Art Cashin Compares This Week's Action To The Days Before Black Friday

Tyler Durden's picture

Yesterday's ominous selloff (today's very temporary EURUSD, and 100% cross-asset correlation, bounce notwithstanding: after all the data just got even worse courtesy of the Philly Fed, meaning much more pain for the S&P before QE 3 comes) got you a little jittery, with Flash Crashy overtones? You are not alone. Market veteran Art Cashin recounts that yesterday's market action was not so much reminiscent of 2010, or even the 2008 uber-volatile market, but really 1987.

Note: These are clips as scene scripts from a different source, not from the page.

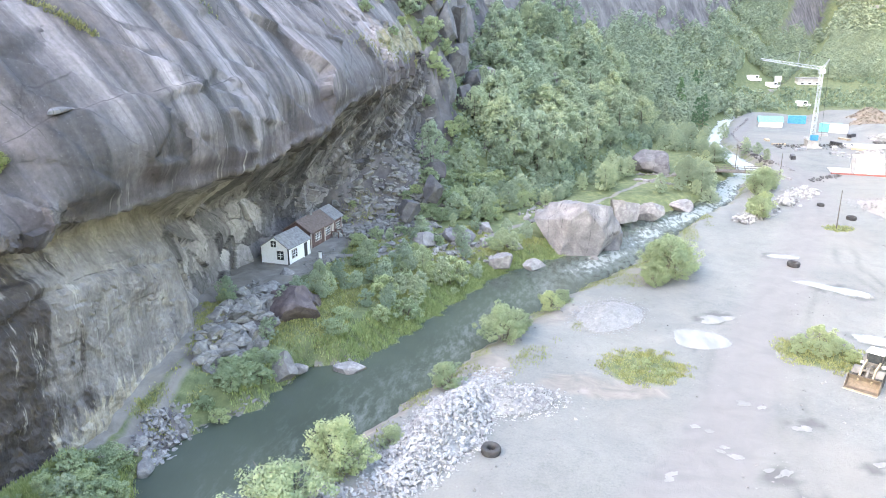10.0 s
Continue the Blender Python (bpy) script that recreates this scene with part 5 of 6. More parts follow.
def new_walls():
    b = thing("concrete_shell", pose(79.0, 186.5, gz1(79, 187), 0, 0, -12) @ Matrix.Diagonal((0.72, 0.72, 0.85, 1)), "unfinished white concrete walls on a red-edged slab", "building")
    part("slab", boxed(-7.5, -3.2, -0.2, 7.5, 7.5, 0.3), CONCRETE, b)
    part("formwork", boxed(-7.6, -3.35, -0.2, 7.6, -3.2, 0.4), RED_PAINT, b, "red formwork along the slab edge")
    part("formwork", boxed(7.5, -3.3, -0.2, 7.65, 7.5, 0.55), RED_PAINT, b, "red formwork along the slab edge")
    part("front_wall", boxed(-1.2, -2.2, 0.3, 6.2, -1.9, 4.2), WHITE_WALL, b)
    part("side_wall", boxed(-1.2, -1.9, 0.3, -0.9, 6.5, 4.2), WHITE_WALL, b)
    part("side_wall", boxed(5.9, -1.9, 0.3, 6.2, 6.5, 4.2), WHITE_WALL, b)
    part("back_wall", boxed(-0.9, 6.2, 0.3, 5.9, 6.5, 4.2), WHITE_WALL, b)
    part("deck", boxed(-0.9, -1.9, 3.6, 5.9, 6.2, 3.8), CONCRETE, b)
    for x in (-1.8, 6.6):
        part("column", boxed(x - 0.25, -2.3, 0.3, x + 0.25, -1.8, 4.4), GREY_METAL, b)
    w = thing("white_wall", pose(95.5, 196, gz1(95, 196), 0, 0, 60), "short white concrete wall on the slope foot", "wall")
    part("wall", boxed(-5, -0.3, -0.4, 5, 0.3, 3.6), WHITE_WALL, w)
    part("buttress", boxed(-3, -1.4, -0.4, -2.6, -0.3, 2.6), WHITE_WALL, w)
    p = thing("slab", pose(96, 226, gz1(96, 226), 0, 0, -8), "pale concrete slab cast in front of the bank", "slab")
    part("slab", boxed(-6, -4, -0.3, 6, 4, 0.5), CONCRETE, p)


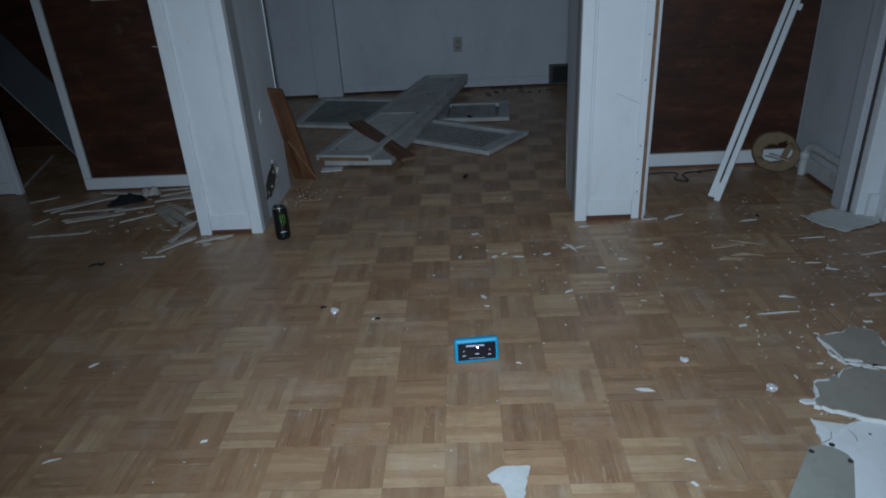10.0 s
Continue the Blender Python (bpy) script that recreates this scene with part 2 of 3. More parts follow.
def box(x0, x1, y0, y1, z0, z1, bevel=0.0, bm=None):
    """A box with slightly rounded edges, added to bm or to a new one."""
    one = bmesh.new()
    bmesh.ops.create_cube(one, size=1.0, matrix=Matrix.Translation(((x0 + x1) / 2, (y0 + y1) / 2, (z0 + z1) / 2)) @ Matrix.Diagonal((abs(x1 - x0), abs(y1 - y0), abs(z1 - z0), 1)))
    if bevel:
        bmesh.ops.bevel(one, geom=one.edges[:], offset=bevel, segments=2 if bevel > 0.003 else 1, affect="EDGES", profile=0.5)
    if bm is None:
        return one
    me = bpy.data.meshes.new("tmp")
    one.to_mesh(me)
    one.free()
    bm.from_mesh(me)
    bpy.data.meshes.remove(me)
    return bm


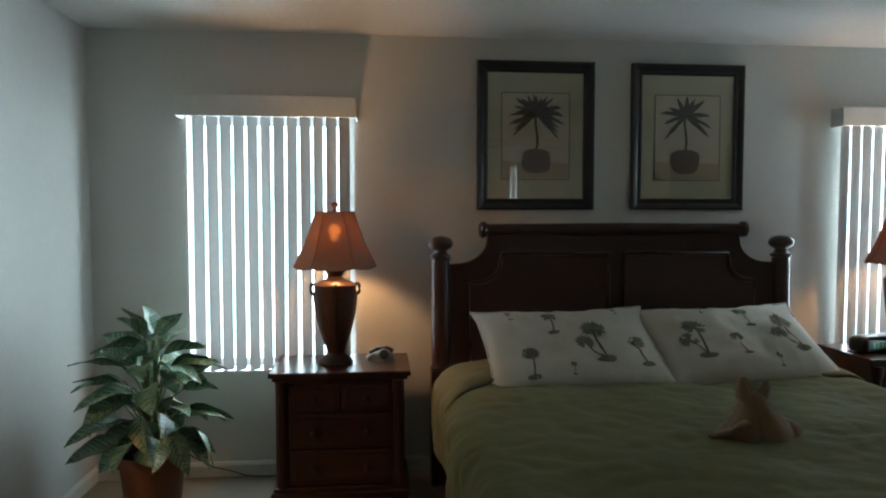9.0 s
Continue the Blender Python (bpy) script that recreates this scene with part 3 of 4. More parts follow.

Some Echoes of 2008 (And One, Faint, Slightly Scarier Echo) – (For those of you who listen to me throughout the day on the UBS squawkbox this may be a little “old news” – but hang in there.)

The stock market got hammered by a one-two punch yesterday. Actually, it was more like a one-two-three punch.

Early on, stock futures were in the hole as the Euro sagged on the breakup of the emergency Greek rescue meeting late Tuesday and signs of new unrest in the Athens streets.

Then, into that weakened and nervous environment, strode a series of lousy economic stats in the U.S. At 8:30, the CPI was a notch high which might be a hindrance to further Fed easing. Worse, and far more shocking, the NY (Empire) Fed Index imploded to -7.8% from +12. It had been expected to come in at +12. The plunge sent the already weak equity futures reeling.

At 9:15, Industrial Production came in weaker than estimates and Capacity Utilization actually fell, reinforcing the suggestion that the economy was stalling.

The Dow opened down about 100 points and the bulls immediately began to circle the wagons. They trimmed the losses slightly but were unable to mount a credible rally. Then, around 11:30, things began to unravel with a vengeance. There were confusing (and occasionally conflicting) headlines about the actions and intentions of the Greek PM, Mr. Papandreou. Had he been asked to resign? Did he say he would? Did he say he wouldn’t? Would there be a “unity government?” As a backdrop to all this, TV screens filled up with the likes of smoke canisters, riot batons and rock throwing mobs in Athens.

What really broke the back of the Euro and the markets (we think) were reports of a “leaked” EU email about the breakup of Tuesday’s rescue mission. It was said to have a very pessimistic tone and cast doubt on an effective ultimate rescue. As stocks and oil and grains got pounded, some folks heard echoes of 2008. Some TV pundits saw similarities to Lehman in September. Most traders, however, saw things more analogous to March and Bear Stearns. The rumormongers had begun to shift the discussion from European banks to the unknown counterparties on European Credit Default Swaps.

That universe is potentially enormous, populated as Captain Renault might say – by the usual suspects. That clearly runs the risk of some 2008 potential.

By the closing bell, the ugliness had not lifted. The breadth was negative and outright atrocious. It was a “90% down day” and, we think, the third or fourth in this selloff. It not only erased all of the gains of the prior two days, it took us to new lows for this down leg.

At the post close seminar of the Friends of Fermentation, the chatter about the echoes of 2008 grew a bit louder and more animated. A few of the geriatric veterans were a bit more somber and reflective.

They recalled another volatile expiration week that followed a growingly aggressive selloff from a high only weeks before. That was not 2008. It was 1987. But that’s so unlikely, right? Pass the peanuts, please!